Kein gutes Zielbild für ein Unternehmen, nicht?

In Heft 2/2011 plädierte ich dafür, weniger zu planen und mehr zu tun, denn nur aus dem Tun kommt Erfolg. Heute, in der letzten Folge dieser Rubrik – und kurz vor der großen Fortsetzung im nächsten Jahr – stellt sich die Frage: Ich habe gegründet, was nun?

Wann ist eine Gründung eigentlich abgeschlossen? Am Tag der Entscheidung, am Tag des ersten Klienten oder des Tausendsten? Sie ahnen, worauf ich hinaus will, die Antwort lautet natürlich „es kommt drauf an.“ Meine erste Gründung empfand ich am Abend des ersten Workshops als abgeschlossen, ich wusste: Das Konzept scheint zu funktionieren, Teilnehmer melden sich an, zahlen gern und sind hochzufrieden. Höchste Zeit also, das Konzept auszubauen! Andere hätten vielleicht gedacht: Dieser Workshop war erfolgreich, also wiederhole ich ihn einhundert Mal und entscheide dann, ob und wie ich mein Unternehmen weiterentwickele.

Beide Standpunkte haben ihren Reiz, und keiner ist richtiger oder falscher als der andere. Wann Sie Ihr Unternehmen als „fertig“ erklären und was „fertig“ bedeutet, liegt allein an Ihnen – nicht an Kollegen, Kunden oder gar „dem Markt“. Erfolgskurven können beständig nach oben weisen, oder steil nach unten, oder wild schwanken wie die Genauigkeit der Wettervorhersage. Individuelle Maßstäbe für „Erfolg“ sind so verschieden, dass der Versuch einer objektiven Beurteilung sinnlos wäre.

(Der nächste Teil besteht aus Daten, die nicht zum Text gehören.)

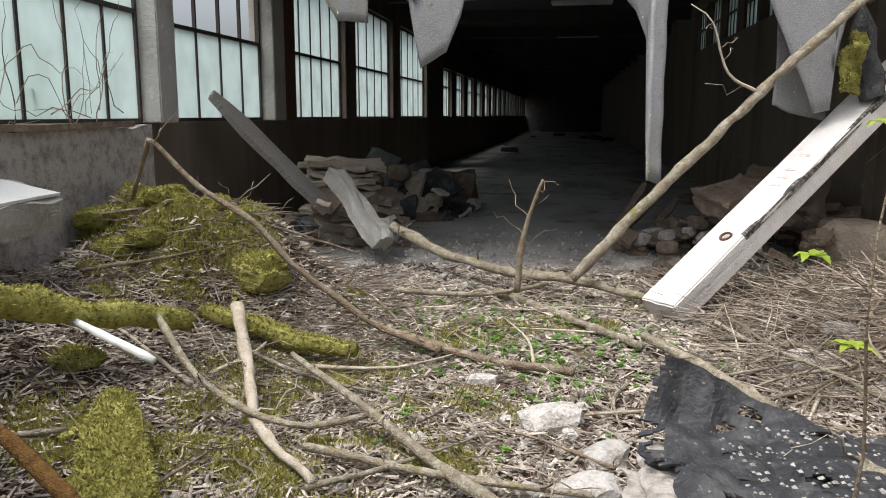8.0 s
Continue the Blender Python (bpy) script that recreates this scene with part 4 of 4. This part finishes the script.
def scatter_twigs():
    r = random.Random(12)
    bm_v, bm_f = [], []
    for i in range(11000):
        if i % 6 == 0:
            x, y = r.uniform(-4.2, 0.8), r.uniform(0, 4.6)
        elif i % 3 == 0:
            x, y = r.gauss(0.5, 0.75), r.gauss(9.4, 1.1)
        elif i % 3 == 1:
            x, y = r.gauss(-3.4, 0.8), r.gauss(9.4, 1.0)
        else:
            x, y = r.uniform(-5.2, 1.5), r.uniform(5.2, 11.4)
        if blocked(x, y) or not -5.4 < x < 1.65 or y > 11.9:
            continue
        heap = y > 8 and x > -0.6
        if x < -3.7 and r.random() < 0.25:
            continue
        l = r.uniform(0.1, 0.4) if not heap else r.uniform(0.2, 0.7)
        rad = r.uniform(0.0015, 0.005) * (1.4 if heap else 1) * (1.6 if r.random() < 0.12 else 1)
        if y < 2.5:
            rad, l = rad * 0.6, l * 0.8
        a = r.uniform(0, 6.28)
        z0 = ground_z(x, y) + r.uniform(0, 0.04 if not heap else 0.16)
        p = Vector((x, y, z0))
        rise = r.gauss(0, 0.12) if not heap else r.gauss(0.03, 0.17)
        q = p + Vector((math.cos(a), math.sin(a), rise)) * l
        q.x = max(-5.4, min(1.7, q.x))
        q.z = max(q.z, ground_z(q.x, q.y))
        mid = p.lerp(q, 0.5) + Vector((r.gauss(0, 0.06), r.gauss(0, 0.06), r.gauss(0.01, 0.03))) * l
        rings = []
        for c, rr in ((p, rad), (mid, rad * 0.85), (q, rad * 0.4)):
            k = len(bm_v)
            d = (q - p).normalized()
            s = Vector((-d.y, d.x, 0)).normalized()
            u = d.cross(s)
            bm_v += [c + s * rr, c - s * rr * 0.5 + u * rr * 0.87, c - s * rr * 0.5 - u * rr * 0.87]
            rings.append(k)
        for k, m in zip(rings, rings[1:]):
            for j in range(3):
                bm_f.append((k + j, k + (j + 1) % 3, m + (j + 1) % 3, m + j))
    ob = raw_mesh("dry_twigs", bm_v, bm_f, TWIG)
    tagged(ob, "tangle of dry twigs over the rubble", "twigs", kind="stuff")


scatter_twigs()


def scatter_moss():
    """Low tufts of moss on the mound and the litter."""
    r = random.Random(13)
    verts, faces = [], []
    spots = [(-4.6, 9.75, 0.55, 2600), (-4.3, 9.5, 0.3, 900), (-3.4, 8.1, 0.4, 500), (-2.6, 7.4, 0.4, 350), (-4.0, 6.9, 0.25, 350), (-3.2, 6.9, 0.35, 300), (-2.0, 6.3, 0.2, 150), (-1.5, 6.3, 0.2, 120), (-1.95, 5.6, 0.16, 160), (-4.5, 8.9, 0.3, 250), (-3.5, 7.2, 0.3, 250), (-2.3, 9.1, 0.5, 300), (-1.6, 9.3, 0.5, 200), (-4.0, 4.2, 0.4, 50), (-5.0, 4.4, 0.5, 60), (-0.6, 1.25, 0.1, 80), (-2.6, 6.4, 0.25, 100), (-3.0, 8.4, 0.2, 150)]
    for cx, cy, s, k in spots:
        hubs = [(r.gauss(cx, s * 0.7), r.gauss(cy, s * 0.7), r.uniform(0.04, 0.13)) for _ in range(max(4, k // 35))]
        for _ in range(k * 14):
            hx, hy, hs = r.choice(hubs)
            x, y = r.gauss(hx, hs), r.gauss(hy, hs)
            if blocked(x, y) or x < -5.4:
                continue
            h, a, w = r.uniform(0.01, 0.035), r.uniform(0, 6.28), r.uniform(0.005, 0.012)
            p = Vector((x, y, ground_z(x, y) + r.uniform(0.0, 0.03)))
            d = Vector((math.cos(a), math.sin(a), 0)) * w
            n = len(verts)
            verts += [p - d, p + d, p + Vector((r.gauss(0, w), r.gauss(0, w), h))]
            faces.append((n, n + 1, n + 2))
    bpy.context.view_layer.update()
    for ob in list(bpy.data.objects):
        if ob.type == "MESH" and ob.data.materials and ob.data.materials[0] == MOSS:
            m = ob.matrix_world
            for poly in ob.data.polygons:
                nrm = (m.to_3x3() @ poly.normal).normalized()
                if nrm.z < -0.1:
                    continue
                corners = [m @ ob.data.vertices[i].co for i in poly.vertices]
                for _ in range(min(26, 2 + int(poly.area * 9000))):
                    p = corners[0].lerp(corners[1], r.random()).lerp(corners[2].lerp(corners[-1], r.random()), r.random())
                    a, w = r.uniform(0, 6.28), r.uniform(0.003, 0.008)
                    d = Vector((math.cos(a), math.sin(a), r.gauss(0, 0.4))) * w
                    n = len(verts)
                    verts += [p - d, p + d, p + nrm * r.uniform(0.006, 0.024) + Vector((r.gauss(0, 0.007), r.gauss(0, 0.007), 0))]
                    faces.append((n, n + 1, n + 2))
    tagged(raw_mesh("moss_tufts", verts, faces, MOSS), "yellow-green moss tufts on soil and rubble", "moss", kind="stuff")


scatter_moss()


def leaflet(verts, faces, base, direction, length, width, droop):
    """One pointed leaf, folded along its rib."""
    d = direction.normalized()
    s = d.cross(Vector((0, 0, 1)))
    s = s.normalized() if s.length > 0.01 else Vector((1, 0, 0))
    up = s.cross(d)
    k = len(verts)
    rib = [base, base + d * length * 0.35 + up * droop * 0.2 * length, base + d * length * 0.7, base + d * length - Vector((0, 0, droop * length))]
    verts.extend(rib)
    for f, w in ((0.2, 0.75), (0.42, 1.0), (0.7, 0.62)):
        c = base + d * length * f + up * width * 0.25
        verts.extend([c + s * width * w, c - s * width * w])
    l1, r1, l2, r2, l3, r3 = k + 4, k + 5, k + 6, k + 7, k + 8, k + 9
    faces.extend([(k, l1, l2, k + 1), (k, k + 1, r2, r1), (k + 1, l2, l3, k + 2), (k + 1, k + 2, r3, r2), (k + 2, l3, k + 3), (k + 2, k + 3, r3)])


def herb(verts, faces, stems, r, x, y, size):
    """A herb: stalks that carry whorls of three to five leaflets."""
    z = ground_z(x, y)
    for _ in range(r.randint(3, 6)):
        a = r.uniform(0, 6.28)
        top = Vector((x + math.cos(a) * size * 0.5 * r.random(), y + math.sin(a) * size * 0.5 * r.random(), z + size * r.uniform(0.35, 0.9)))
        stems.append((Vector((x, y, z)), top))
        n = r.randint(3, 6)
        for i in range(n):
            b = a + 6.28 * i / n + r.gauss(0, 0.2)
            d = Vector((math.cos(b), math.sin(b), r.uniform(-0.15, 0.45)))
            l = size * r.uniform(0.35, 0.6)
            leaflet(verts, faces, top + d * size * 0.06, d, l, l * r.uniform(0.18, 0.3), r.uniform(0.05, 0.3))


def scatter_plants():
    r = random.Random(21)
    verts, faces, stems = [], [], []
    made = 0
    for _ in range(17500):
        x, y = r.uniform(-5.2, 1.6), r.uniform(-0.6, 4.5)
        v = noise.noise(Vector((x * 1.5, y * 1.5, 4))) + 0.6 * noise.noise(Vector((x * 4, y * 4, 2)))
        want = 0.05
        if y < 2.0:
            want = 0.25
        if x > -0.35 and y < 1.3:
            want = 0.55
        if x < -2.3 and y > 1.6:
            want = 0.34
        if x > -1.3 and y > 2.9:
            want = -0.9
        if -2.6 < x < -1.9 and y > 1.9:
            want = -0.3
        if y > 4.0:
            want = -0.1
        if v + want < 0.15 or blocked(x, y):
            continue
        if r.random() > 0.6:
            continue
        size = r.choice((r.uniform(0.02, 0.05), r.uniform(0.04, 0.11))) * (1.2 if x > -0.4 and y < 1.4 else 1.0) * (0.75 if y > 2.8 else 1)
        herb(verts, faces, stems, r, x, y, size)
        made += 1
    for _ in range(700):
        x, y = r.gauss(-1.8, 0.6), r.gauss(9.3, 0.7)
        herb(verts, faces, stems, r, x, y, r.uniform(0.02, 0.06))
    for i in range(14):
        herb(verts, faces, stems, r, -3.2 + r.gauss(0, 0.08), 5.2 + r.gauss(0, 0.08), 0.15)
        herb(verts, faces, stems, r, 1.35 + r.gauss(0, 0.06), 10.9 + r.gauss(0, 0.05), 0.12)
    for a, b in stems:
        k = len(verts)
        w = Vector((0.0016, 0.0016, 0))
        verts += [a - w, a + w, b + w, b - w]
        faces.append((k, k + 1, k + 2, k + 3))
    tagged(raw_mesh("ground_herbs", verts, faces, LEAF, True), "fresh green woodland herbs covering the soil", "plants", kind="stuff")


scatter_plants()


def sapling(x, y, height, label, seed):
    """A thin sapling with young lobed leaves."""
    r = random.Random(seed)
    e = empty("sapling", label, "sapling", on(x, y))
    stem = bent((0, 0, 0), (0.06, 0.02, height), 9, 0.12, 0, seed)
    bm = tube(stem, (0.007, 0.003), 6)
    verts, faces = [], []
    for f in (0.55, 0.72, 0.82, 0.92, 1.0):
        p = stem[int(f * 9)]
        a = r.uniform(0, 6.28)
        q = p + Vector((math.cos(a) * 0.16, math.sin(a) * 0.16, 0.1))
        tube([p, p.lerp(q, 0.5) + Vector((0, 0, 0.02)), q], (0.003, 0.0015), 5, bm)
        for k in range(6):
            b = a + 1.05 * k
            d = Vector((math.cos(b), math.sin(b), r.uniform(-0.3, 0.3)))
            leaflet(verts, faces, q, d, r.uniform(0.05, 0.085), 0.022, 0.2)
    part("stem", bm, BARK, e)
    lv = raw_mesh("leaves", verts, faces, YOUNG_LEAF, True)
    lv.parent = e


sapling(-0.9, 6.1, 1.75, "slender sapling with fresh yellow-green leaves", 3)


def vines():
    """Dry climbing stems over the glass and ledge of the open bay."""
    r = random.Random(41)
    bm = bmesh.new()
    for _ in range(46):
        p = Vector((LEFT - 0.02 - 0.06 * r.random(), r.uniform(5.4, 10.9), SILL + r.uniform(-0.1, 0.2)))
        pts, a = [p], r.gauss(0, 0.7)
        for _ in range(r.randint(6, 16)):
            a += r.gauss(0, 0.45)
            p = p + Vector((r.gauss(0, 0.012), 0.12 * math.sin(a), 0.12 * math.cos(a)))
            p.x = min(max(p.x, LEFT - 0.08), LEFT + 0.06)
            p.z = max(p.z, SILL - 0.05)
            pts.append(p)
        tube(pts, (r.uniform(0.003, 0.007), 0.0015), 5, bm)
    tagged(part("dry_vines", bm, TWIG), "dry climbing stems over the dusty windows", "vines", kind="stuff")


vines()


# ---- trees outside ----
def conifer(name, x, y, height, seed):
    r = random.Random(seed)
    e = empty(name, "tall dark green spruce behind the wall", "tree", (x, y, 0), group="spruces behind the building")
    part("trunk", tube([(0, 0, -0.2), (0.05, 0, height * 0.5), (0, 0, height)], (0.22, 0.02), 8), BARK, e)
    verts, faces = [], []
    z = 1.2
    while z < height - 0.3:
        reach = (height - z) * 0.28 + 0.25
        for _ in range(15):
            a = r.uniform(0, 6.28)
            l = reach * r.uniform(0.7, 1.1)
            steps = max(4, int(l / 0.12))
            for k in range(steps):
                f = (k + 1) / steps
                c = Vector((math.cos(a) * l * f, math.sin(a) * l * f, z - 0.35 * l * f * f + r.gauss(0, 0.03)))
                for s in (-1, 1):
                    b = a + s * r.uniform(0.5, 1.1)
                    w = (0.26 * (1 - 0.5 * f)) * r.uniform(0.6, 1.2)
                    tip = c + Vector((math.cos(b) * w, math.sin(b) * w, -0.12 * r.random()))
                    o = Vector((-math.sin(b), math.cos(b), 0.6)) * 0.032
                    n = len(verts)
                    verts += [c - o, c + o, tip]
                    faces.append((n, n + 1, n + 2))
        z += 0.24
    c = raw_mesh("crown", verts, faces, CONIFER)
    c.parent = e


for i, (x, y, h) in enumerate([(8.3, 14.6, 13), (10.5, 18.5, 15), (10.5, 15.5, 14), (9.5, 12.5, 12), (12.5, 18.5, 16), (13, 14, 15), (12.0, 20.0, 15), (15, 20, 17), (15.5, 24.5, 17), (12.5, 10.5, 14), (10.0, 17.0, 14), (9.4, 13.4, 12), (9.8, 19.2, 15), (8.6, 15.6, 12)]):
    conifer("spruce", x, y, h, i)


def bush(x, y, height, width, seed):
    r = random.Random(seed)
    e = empty("bush", "leafy green bush outside the windows", "bush", (x, y, 0), group="bushes outside the windows")
    bm = bmesh.new()
    verts, faces = [], []
    for _ in range(26):
        a, l = r.uniform(0, 6.28), r.uniform(0.3, 1)
        end = Vector((math.cos(a) * width * l * r.random(), math.sin(a) * width * l, height * r.uniform(0.5, 1)))
        pts = bent((0, 0, -0.05), end, 6, 0.3, 0, r.random() * 20)
        tube(pts, (0.02, 0.004), 5, bm)
        for p in pts[2:]:
            for _ in range(7):
                d = Vector((r.gauss(0, 1), r.gauss(0, 1), r.gauss(0, 0.6)))
                leaflet(verts, faces, p + d * 0.1, d, r.uniform(0.07, 0.13), 0.03, 0.2)
    part("stems", bm, BARK, e)
    c = raw_mesh("leaves", verts, faces, LEAF, True)
    c.parent = e


for i, (x, y, h) in enumerate([(-6.4, 6.2, 2.6), (-6.5, 7.6, 2.5), (-6.3, 8.9, 2.7), (-6.5, 10.0, 2.4), (-7.4, 8.0, 2.8), (-7.2, 11.5, 2.6), (-7.6, 13.5, 2.8), (-7.8, 16.5, 2.6)]):
    bush(x, y, h, 0.9, i + 60)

Sinnvoll hingegen sind zwei Fähigkeiten: Loslassen können und festhalten können. Ein Unternehmen loszulassen, dessen Zeit gekommen ist, ist manchmal die bestmögliche Entscheidung, und dem Gegenwind zum Trotz an einer Idee festzuhalten ebenso.

Ob Sie Ihre Gründung als „abgeschlossen“ betrachten oder nicht, ergibt sich vor allem aus dem Verhältnis dieser gegensätzlichen Bestrebungen: Festhalten und Loslassen. Nach meiner Erfahrung sind Sie auf einem guten Weg, wenn Sie sich in einem der beiden Extreme fühlen; alles dazwischen sollte den Impuls zur Folge haben, sich in eine der beiden Richtungen zu entwickeln.

Teil 1 dieser Rubrik begann mit dem Satz „Man gründet sich ständig neu,“ und so soll sie auch enden. Wenn Sie sich einmal ge- und damit er-gründet haben, gehen Sie getrost weiter. Der Weg entsteht unter Ihren Füßen, ganz automatisch, wenn Sie eins tun: Losgehen. Ich wünsche Ihnen dabei viel Spaß und Erfolg!